Greece at the Tipping Point
As Greece enters its 7th year of recession and crisis mode, Nicholas Papapolitis, Managing Partner at Papapolitis & Papapolitis, discusses measures to confront continued paralysis and replace the perpetual edge of the abyss with steps leading upward—toward investment, growth, and employment.
In a nutshell, how do you view Greece’s current position?
Greece is once again at a tipping point. We are so close—and yet so far—from ending the recession and returning to growth. Some of the most difficult reforms, of the pension system and farmers taxation, need to pass through parliament.
Greece needs to demonstrate its commitment to deep reform and determined resilience to create a framework under which its economy can become productive.
Provided parliament passes such legislation, and there is stability, Greece can benefit tremendously in 2016 from two things: the ECB buying Greek Government Bonds (GGBs) and Greece entering the European program of Quantitative Easing (QE).
There is a party going on in Europe and we are still at home deciding what shoes to wear. Such is the significance of QE and it is a major missed opportunity that Greece is not already part of it.

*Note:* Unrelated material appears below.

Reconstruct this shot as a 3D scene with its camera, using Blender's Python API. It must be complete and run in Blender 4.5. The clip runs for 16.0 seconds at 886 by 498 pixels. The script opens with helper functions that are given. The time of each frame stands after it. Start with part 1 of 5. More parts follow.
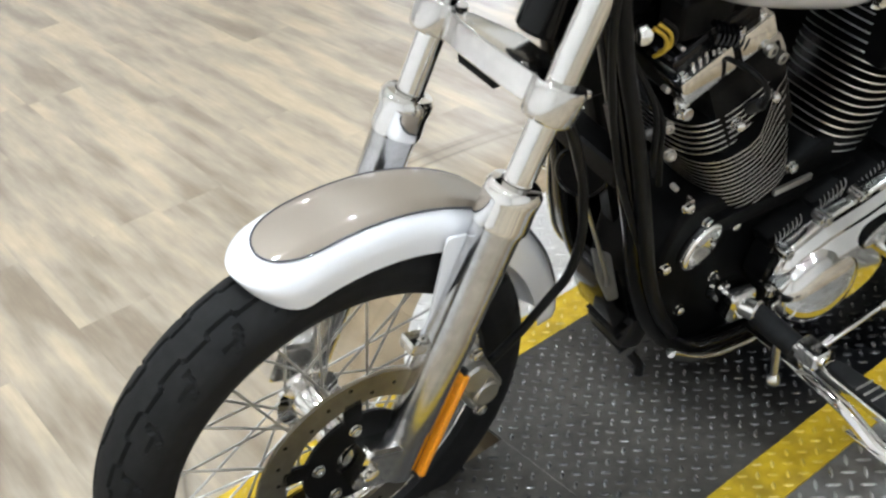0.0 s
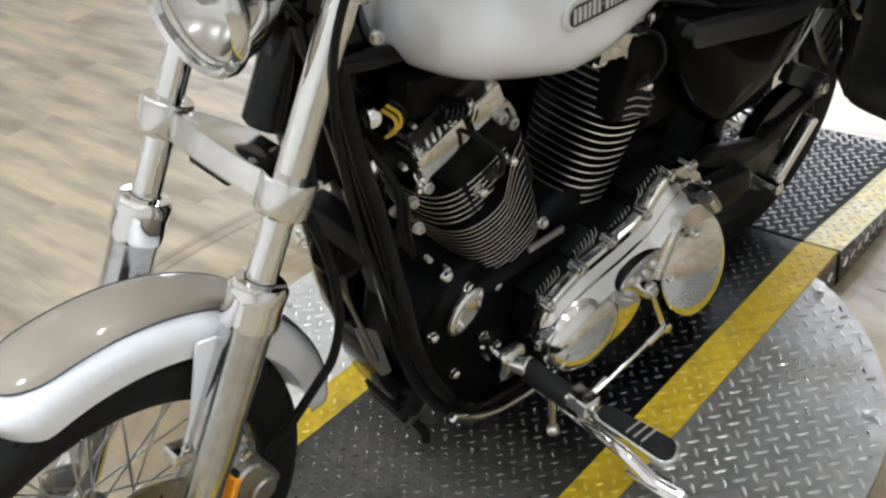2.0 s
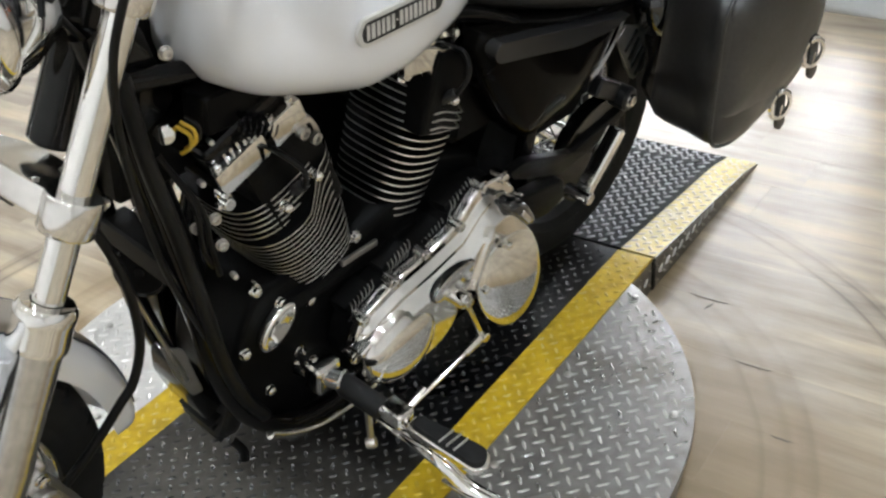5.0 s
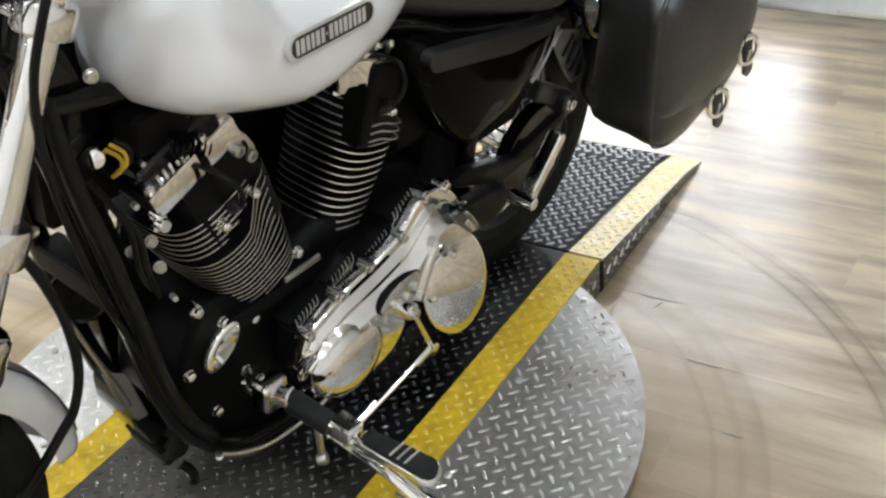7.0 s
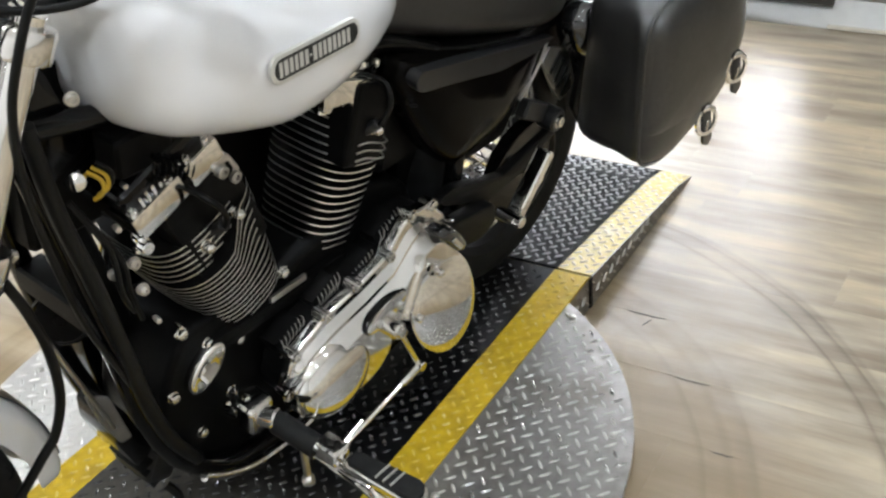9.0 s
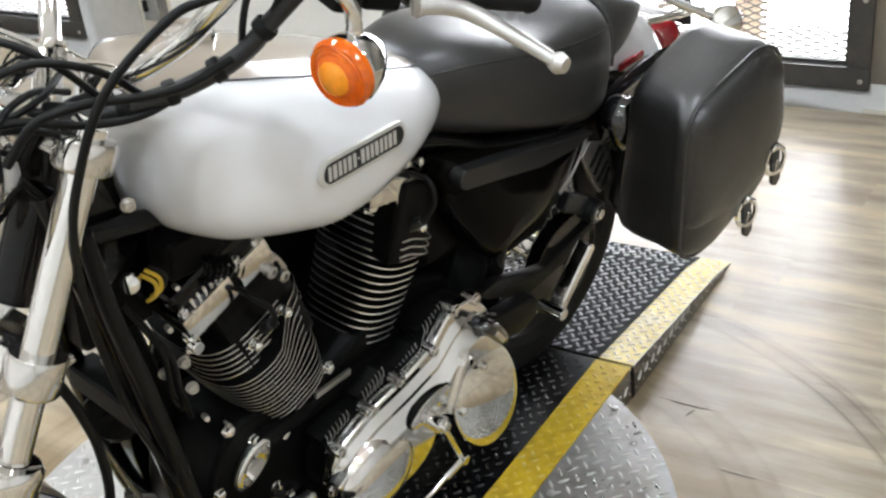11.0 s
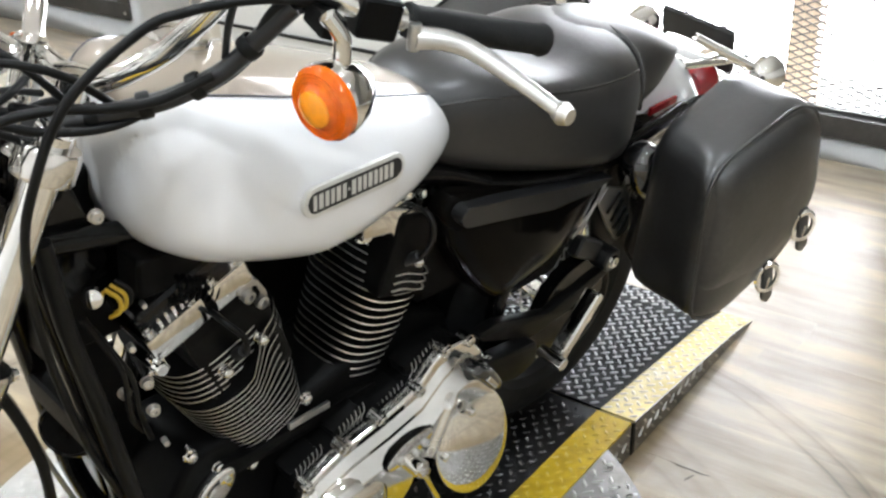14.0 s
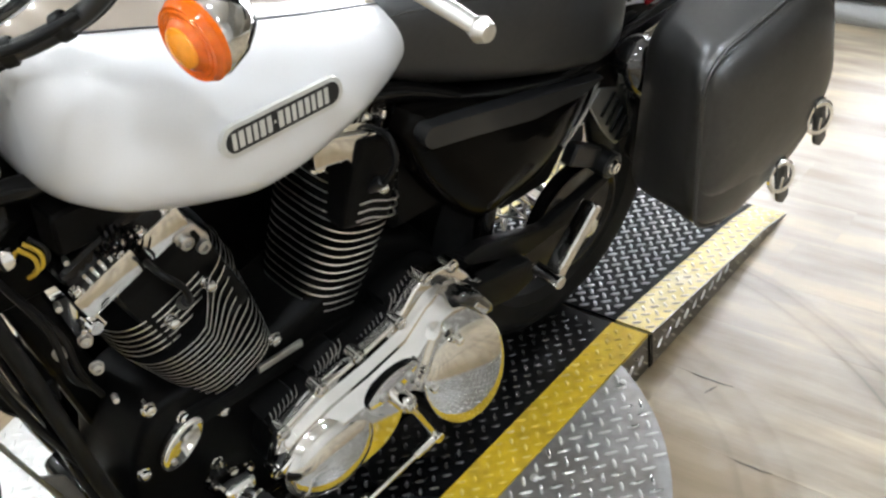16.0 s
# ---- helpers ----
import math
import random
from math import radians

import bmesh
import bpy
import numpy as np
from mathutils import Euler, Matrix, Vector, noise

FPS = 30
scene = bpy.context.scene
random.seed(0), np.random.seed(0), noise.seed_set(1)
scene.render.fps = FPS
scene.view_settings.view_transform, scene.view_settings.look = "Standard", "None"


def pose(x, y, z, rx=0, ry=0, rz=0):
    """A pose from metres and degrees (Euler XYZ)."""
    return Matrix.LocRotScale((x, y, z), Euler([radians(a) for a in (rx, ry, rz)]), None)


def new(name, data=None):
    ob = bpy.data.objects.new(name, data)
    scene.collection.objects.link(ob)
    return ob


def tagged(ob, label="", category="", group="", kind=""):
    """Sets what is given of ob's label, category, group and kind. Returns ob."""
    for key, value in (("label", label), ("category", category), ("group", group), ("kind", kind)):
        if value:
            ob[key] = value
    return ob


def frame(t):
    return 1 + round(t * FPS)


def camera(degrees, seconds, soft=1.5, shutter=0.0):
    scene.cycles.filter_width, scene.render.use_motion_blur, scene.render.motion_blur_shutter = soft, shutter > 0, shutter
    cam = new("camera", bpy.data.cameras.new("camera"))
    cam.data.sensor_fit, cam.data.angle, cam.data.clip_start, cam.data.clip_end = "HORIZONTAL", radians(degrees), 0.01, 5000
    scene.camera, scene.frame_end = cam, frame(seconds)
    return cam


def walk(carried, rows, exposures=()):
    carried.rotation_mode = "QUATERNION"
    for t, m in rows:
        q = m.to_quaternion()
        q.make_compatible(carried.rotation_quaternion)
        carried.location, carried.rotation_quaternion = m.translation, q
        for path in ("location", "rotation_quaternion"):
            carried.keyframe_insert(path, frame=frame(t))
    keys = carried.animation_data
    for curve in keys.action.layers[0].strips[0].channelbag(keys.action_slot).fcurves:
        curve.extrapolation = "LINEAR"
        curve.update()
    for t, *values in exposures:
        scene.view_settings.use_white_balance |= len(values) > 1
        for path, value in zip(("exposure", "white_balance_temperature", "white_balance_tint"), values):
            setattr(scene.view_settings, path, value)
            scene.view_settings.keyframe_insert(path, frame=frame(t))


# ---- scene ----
cam = camera(44.0, 16.0, soft=2.5)
PATH = [
    (0, -1.9709, -0.9765, 1.2495, 56.68, 5.90, -38.41),
    (0.5, -1.9545, -0.9873, 1.2459, 55.96, 5.47, -41.79),
    (1, -1.9257, -1.0023, 1.2599, 56.38, 6.20, -45.50),
    (1.5, -1.9094, -1.0002, 1.2624, 56.75, 6.36, -46.76),
    (2, -1.8791, -1.0166, 1.2778, 57.90, 6.60, -49.91),
    (2.5, -1.8660, -1.0350, 1.2903, 58.85, 6.86, -51.73),
    (3, -1.8575, -1.0409, 1.2768, 57.33, 6.17, -52.05),
    (3.5, -1.8682, -1.0321, 1.2735, 57.60, 3.81, -50.16),
    (4, -1.8599, -1.0402, 1.2802, 57.96, 3.12, -51.53),
    (4.5, -1.8417, -1.0586, 1.2799, 58.05, 3.71, -54.82),
    (5, -1.8319, -1.0855, 1.2764, 57.90, 3.91, -56.53),
    (7.5, -1.8032, -1.1031, 1.2796, 58.06, 4.66, -59.83),
    (8, -1.7976, -1.1044, 1.2854, 58.30, 4.37, -59.72),
    (10.5, -1.7785, -1.0981, 1.2904, 59.31, 5.75, -60.16),
    (11, -1.7931, -1.0933, 1.3227, 62.47, 5.75, -58.43),
    (11.5, -1.7887, -1.1066, 1.3155, 62.10, 7.25, -59.19),
    (12, -1.7936, -1.0970, 1.3086, 62.19, 6.48, -58.57),
    (12.5, -1.7891, -1.0770, 1.3166, 62.84, 5.65, -58.23),
    (13, -1.7915, -1.0793, 1.3202, 63.27, 4.27, -57.62),
    (13.5, -1.7422, -1.0898, 1.3165, 63.84, 3.64, -55.09),
    (14, -1.6764, -1.0914, 1.3207, 63.12, 1.43, -53.95),
    (14.5, -1.7467, -1.0721, 1.3265, 63.29, 4.82, -59.98),
    (15, -1.8701, -1.0407, 1.3077, 60.62, 4.97, -64.40),
    (15.5, -1.6891, -1.0570, 1.2597, 60.17, 5.31, -59.14),
    (16, -1.4757, -1.1260, 1.2975, 57.25, 6.13, -52.20),
]
walk(cam, [(t, pose(x, y, z, rx, ry, rz)) for t, x, y, z, rx, ry, rz in PATH],
     ((0.0, 0.16, 6000, 10), (1.0, 0.08, 6000, 10), (2.0, -0.08, 6100, 10), (3.0, -0.11, 6200, 10), (4.5, -0.04, 6200, 10), (5.5, 0.05, 6200, 10), (7.5, 0.10, 6200, 10), (10.5, 0.07, 6200, 10), (12.0, 0.02, 6200, 10), (12.5, 0.04, 6200, 10), (13.5, 0.15, 6200, 10), (14.0, 0.22, 6200, 10), (15.0, 0.24, 6200, 10), (16.0, 0.20, 6200, 10)))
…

What are some initial steps that can be taken to change the economic landscape?
We need, as a country, to change our brand. To do that we must restore confidence in our economy and gain the trust of foreign investors. In other words, we must change the way we do “business” and the way we operate.
The reforms, and the subsequent reviews by the institutions, must be completed, to alleviate the uncertainty created by the potential inability of Greece to pass and implement such reforms.

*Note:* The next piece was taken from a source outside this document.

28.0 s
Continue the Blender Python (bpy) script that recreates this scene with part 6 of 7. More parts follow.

In practical terms, we need to very actively promote Greece to financial investors, especially those who invest in Greek Government bonds.
Having GGBs at an 8% and 9% yield is an anomaly and sends the message to the world that our economy is in bad shape.
One of the reasons that both Ireland and Portugal were successful in exiting the crisis and turning around their economies is that they very actively promoted themselves to all foreign investors.
So the first step I would suggest to change the economic landscape is to create a platform that would actively inform investors about all the reforms that have taken place in Greece, and about the economic outlook for 2016. This promotion should be both online and in physical meetings in their home countries. And the way to go about this is by following the Irish and Portuguese model.
What is the one key factor that will allow growth?
Job creation. And for that we need a number of things to take place. We need a banking system that would provide liquidity in the market. We need a stable corporate environment that is investor friendly with efficient labor laws, a stable tax framework and a fast judicial system to resolve disputes.
Unfortunately, in most of these areas, Greece is suffering. The Greek public sector, and its entrenched bureaucracy, has proved to be too difficult for any government to crack.
Greek taxes are an ever-changing formula that do not allow for stable forward projections and do not provide certainty to investors. Finally, the Greek court system is the slowest in Europe.
Although we are still battling, as a country, with bureaucracy, taxes and our court system, some structural reforms that have been implemented in recent years are a step forward in mitigating these issues, the results of which, however, are yet to be felt in the real economy.
Are investors interested in Greece?
Yes. In a world where there is an abundance of capital and high returns are difficult to find, Greece has attracted the attention of investors internationally.
Yet, so far the majority of investors who have deployed capital in the country have been more contrarian and opportunistic investors, with short-term capital.
What we now need as a country is for institutional long-term investors, like pension funds, private equity and large multinationals to start investing in Greece for the economy to grow.
With all four systemic banks recapitalized, and the potential of the ECB buying GGBs and Greece entering QE, Greece is one of the few economies that has such an attractive upside, as it is an EU country considered to be more distressed than most emerging markets countries.
What can the government do that will truly convince investors that Greece’s multiple opportunities are worth their attention?
The government needs to actively engage with the investor community. It needs to inform investors about the progress it has made and about its forward financial projections.
We need to create a relationship of trust with the investment community that allows it to feel confident they would be able to invest in a market that welcomes foreign investors, with a pro-investment government by their side that assists them.
At the moment any international investor will tell you that the Greek notion of “fast track” and “one-stop shop” is not fast and not one stop.
The most convincing single act the government could do to attract investors is to create a framework where a law would pass for each specific investment/project. This scheme was put in place for the 2004 Athens Olympics and it was the only way to override bureaucracy and for projects to be completed on time.
What are the benefits that Greece can expect once these measures are put into place?
In a word, our economy would turn around. The cost of capital would decrease significantly for the State, the private sector, and citizens. Investors would see a bond market that is rational. Bank reserves would increase and banks would deploy more money into the real economy. Large firms as well as SMEs would be able to implement investment plans. Young people could begin startups with confidence. The brain drain would reverse. Liquidity would return. Jobs would be created. Real estate and asset prices would stabilize—and rise. The tax base would increase as would State revenues.
The tipping point would then be in our favor, in our direction. Greece would exit its recession and begin its road to a healthy economy. Trust and stability would become the new normal. And that should sound very good to every foreign investor—and to every Greek.